How long does it take to go from 0 to 10,000 orders?

Timeline varies dramatically based on category, budget, and product-market fit. Brands with strong PMF and adequate budget can reach 10,000 orders in 6 to 12 months. Brands that need to iterate on product or messaging may take 18 to 24 months. The most important factor is not speed but sustainability — reaching 10,000 orders with healthy unit economics and a repeatable acquisition process.

How much budget do I need to start paid advertising?

For Meta Ads, start with $1,500 to $3,000 per month to generate enough data for meaningful learning. Below $1,000 per month, you will not generate enough conversions for the algorithm to optimize effectively. For Google Shopping, $1,000 to $2,000 per month is a reasonable starting point. These are test budgets — scale up once you have identified a profitable formula.

Should I build my own website or sell on marketplaces?

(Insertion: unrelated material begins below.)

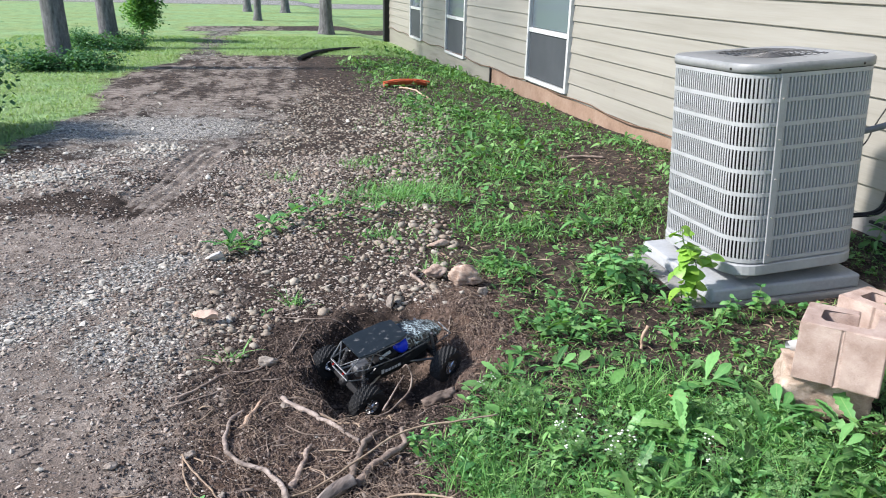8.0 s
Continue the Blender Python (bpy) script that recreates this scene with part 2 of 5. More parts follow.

Both, ideally, but prioritize your own website. Your own site gives you customer data, email addresses, full margin control, and brand experience control — none of which you have on marketplaces. Use marketplaces as a supplementary channel for customer acquisition and product discovery, but build your brand on your own platform.

When should I hire my first marketing person?

Do not hire a marketing person until you understand your own marketing. This means you have run ads yourself, written your own email flows, and managed your own social media long enough to know what good looks like. Otherwise, you cannot evaluate whether your hire is performing well. For most brands, this means Phase 2 or late Phase 1.

How do I know if my D2C brand has product-market fit?

Three signals indicate product-market fit: a repeat purchase rate above 25 percent within 90 days, customers who actively recommend your product without being asked, and organic growth that continues without paid marketing. If all three are present, you have product-market fit. If only one or two are present, you are close but not there yet.